How Trad became everything she stood against
IT WAS former Queensland premier Sir Joh Bjelke-Petersen who said if you fly with the crows, you will get shot with the crows.
It poignantly sums up the political career of now ex-deputy premier and treasurer Jackie Trad.
Ms Trad, highly ambitious and one to never suffer fools, played a tough, uncompromising brand of politics.
She was the enforcer, the one ready to get into the ring and duke it out with anyone - even her own Left faction.
Ms Trad pushed through abortion law reform, human rights and urban planning legislation.
She worked against mining and agriculture and without question cost Bill Shorten crucial votes in central Queensland at the federal poll.
Telling miners to re-skill was the political own goal of 2019.
But Ms Trad was ballsy, the one who formidably took on former premier Campbell Newman and played a pivotal role in the miracle Labor victory in 2015.
She referred to getting under Newman's skin as "easy".
With victory came the spoils, including the deputy premier's job and ultimately, after Curtis Pitt was knifed, she assumed the role she had always wanted, treasurer.
It gave her the keys to the kingdom and, with her Left faction running the party, the Cabinet and the Caucus, she was the most powerful person in Queensland.
But being powerful doesn't necessarily buy political judgment.

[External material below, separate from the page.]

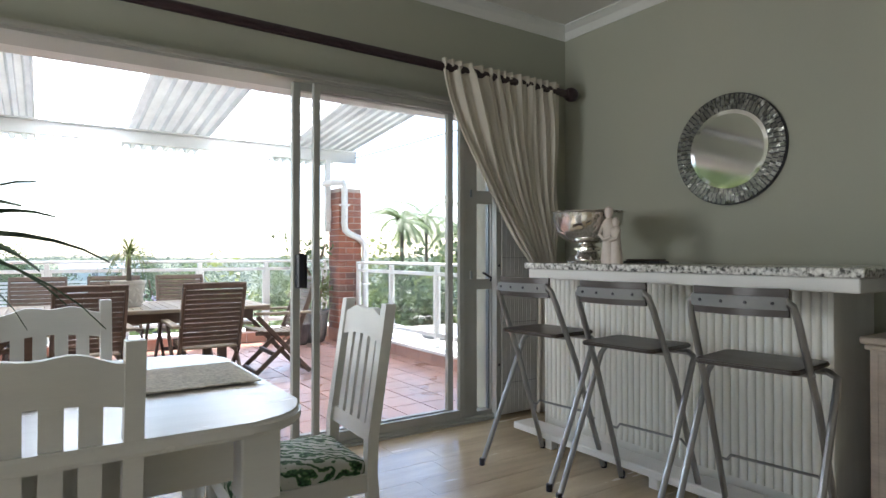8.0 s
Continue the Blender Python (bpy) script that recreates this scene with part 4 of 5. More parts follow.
hand_of_clock("hour_pointer", -34, 0.2, 0.012)
hand_of_clock("minute_pointer", -47, 0.33, 0.01)
part("hub", L([(0.02, 0.0), (0.02, 0.014), (0.01, 0.02)], 16), M_WORN, clock, at=pose(0.03, -0.036, -0.02, 90, 0, 0))
# keyhole and nail holes are flat discs, their inner shade painted near-black
part("keyhole", L([(0.021, 0.0), (0.021, 0.002)], 16), M_RECESS_SHADE, clock, at=pose(-0.115, -0.0295, -0.115, 90, 0, 0))
bm = bmesh.new()
for k in range(12):
    for rr in (0.235, 0.275, 0.325):
        a = k * math.pi / 6 + 0.26 + rr
        lathe(bm, [(0.0045, 0.0), (0.0045, 0.002)], 6, (rr * math.cos(a), rr * math.sin(a), 0.0295))
st = part("nail_hole", bm, M_RECESS_SHADE, clock, "small dark nail holes", at=pose(0, 0, 0, 90, 0, 0))
st["kind"] = "stuff"
cu = bpy.data.curves.new("clock_word", "FONT")
cu.body, cu.size, cu.extrude, cu.align_x = "PARIS", 0.034, 0.001, "CENTER"
tmp = bpy.data.objects.new("clock_word", cu)
scene.collection.objects.link(tmp)
me = bpy.data.meshes.new_from_object(tmp.evaluated_get(bpy.context.evaluated_depsgraph_get()))
bpy.data.objects.remove(tmp)
me.materials.append(M_WORN)
wd = new("clock_word", me)
wd.parent, wd.matrix_basis = clock, pose(0.0, -0.0315, 0.115, 90, 0, 0)

# plant stand in the corner
stn = thing("plant_stand", (0.81, 3.755, 0), "tall slim white metal plant stand in the corner", "plant stand", rz=25)
for sx in (-1, 1):
    for sy in (-1, 1):
        part("leg", B(sx * 0.145 - 0.011, sx * 0.145 + 0.011, sy * 0.12 - 0.011, sy * 0.12 + 0.011, 0, 1.115), M_WHITEWOOD, stn)
part("tabletop", B(-0.158, 0.158, -0.133, 0.133, 1.115, 1.137, r=0.003), M_WHITEWOOD, stn)
pot = thing("plant_jar", (0.805, 3.75, 1.137), "cream pottery jar with blue print and grassy plant", "plant pot")
part("jar", L([(0.098, 0), (0.102, 0.01), (0.102, 0.145), (0.095, 0.17), (0.075, 0.19), (0.073, 0.195), (0.073, 0.25), (0.066, 0.25), (0.06, 0.22)], 28), mat("cream_glaze", (0.6, 0.6, 0.52), 0.3, var=0.06), pot, smooth=True)
bm = bmesh.new()
for k in range(26):
    a = math.radians(-160 + 100 * k / 25)
    for _ in range(2):
        z = 0.075 + random.random() * 0.05
        hgt = random.uniform(0.003, 0.012)
        c, s_ = math.cos(a), math.sin(a)
        box(bm, -0.005, 0.005, -0.0012, 0.0012, z, z + hgt, pose(0.1028 * c, 0.1028 * s_, 0, 0, 0, math.degrees(a) + 90))
pr = part("blue_print", bm, mat("print_blue", (0.05, 0.16, 0.22), 0.4), pot, "teal-blue printed landscape")
pr["kind"] = "stuff"
bm = bmesh.new()
for k in range(170):
    a, tilt = random.uniform(0, 6.283), random.uniform(0.15, 1.5)
    ln = random.uniform(0.13, 0.26)
    pts = []
    for j in range(5):
        f = j / 4
        rr = 0.05 * math.sqrt(random.random()) if j == 0 else None
        rad_ = 0.03 + ln * f * math.sin(tilt) * (0.7 + 0.3 * f)
        z = 0.225 + ln * f * math.cos(tilt) * (1 - 0.25 * f * tilt)
        pts.append(Vector((rad_ * math.cos(a), rad_ * math.sin(a), z)))
    wv = Vector((-math.sin(a), math.cos(a), 0)) * 0.0045
    for j in range(4):
        w0, w1 = 1 - j / 4 * 0.9, 1 - (j + 1) / 4 * 0.95
        bm.faces.new([bm.verts.new(q) for q in (pts[j] - wv * w0, pts[j] + wv * w0, pts[j + 1] + wv * w1, pts[j + 1] - wv * w1)])
part("leaves", bm, M_DRACAENA, pot, "dark green grassy leaves")



# ---- bar ----
bar = thing("bar_counter", (0, 0, 0), "white ribbed home bar with granite top", "bar counter")
BX0, BX1, BY0, BY1 = -5.2, -3.64, 3.345, 3.72
part("carcass", B(BX0, BX1, BY0, BY1, 0.0, 0.945), M_BARWHITE, bar)
nrib = 42
bm = bmesh.new()
lathe(bm, [(0.0175, 0.0), (0.0175, 0.85)], 10)
rib_me = finish(bm, "rib", M_BARWHITE, True)
for i in range(nrib):
    piece("rib", rib_me, bar, pose(BX0 + 0.02 + i * (BX1 - BX0 - 0.04) / (nrib - 1), BY0 - 0.002, 0.1))
part("corner_board", B(BX1 - 0.012, BX1 + 0.012, BY0 - 0.02, BY0 + 0.03, 0.0, 0.945, r=0.003), M_BARWHITE, bar)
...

And as Ms Trad increasingly wielded that power, she made decisions based on a left-wing ideology that most Queenslanders find distasteful and regressive.
Queensland is about entrepreneurism, not socialism.
She showed terrible judgment when her husband bought an investment house on the Cross River Rail route, a project she was leading.
She compounded the mistake by saying she didn't know he was buying it. Mmm.
The Crime and Corruption Commission said it didn't have the power to prosecute her, but recommended changing the law, so the next minister caught not updating their pecuniary interest register would face criminal charges.
The latest CCC probe on the appointment of a school principal in her electorate is another example of the hubris and arrogance that dominates the thinking of the Labor Left.
Prima facie, it's not a good look.
A mere six months before an election, it's a distraction.
Who would have thought Ms Trad would stand down on a matter of principle?
In a puff piece in the Australian Financial Review after Labor won in 2015, Ms Trad was quoted as saying: "(Campbell) Newman was a megalomaniac. There were no checks or balances, The ultimate checks and balance is at the ballot box, and people very much expressed their preference at that time."
Five years on, it is almost as if she was looking in the mirror and a crystal ball at the same time.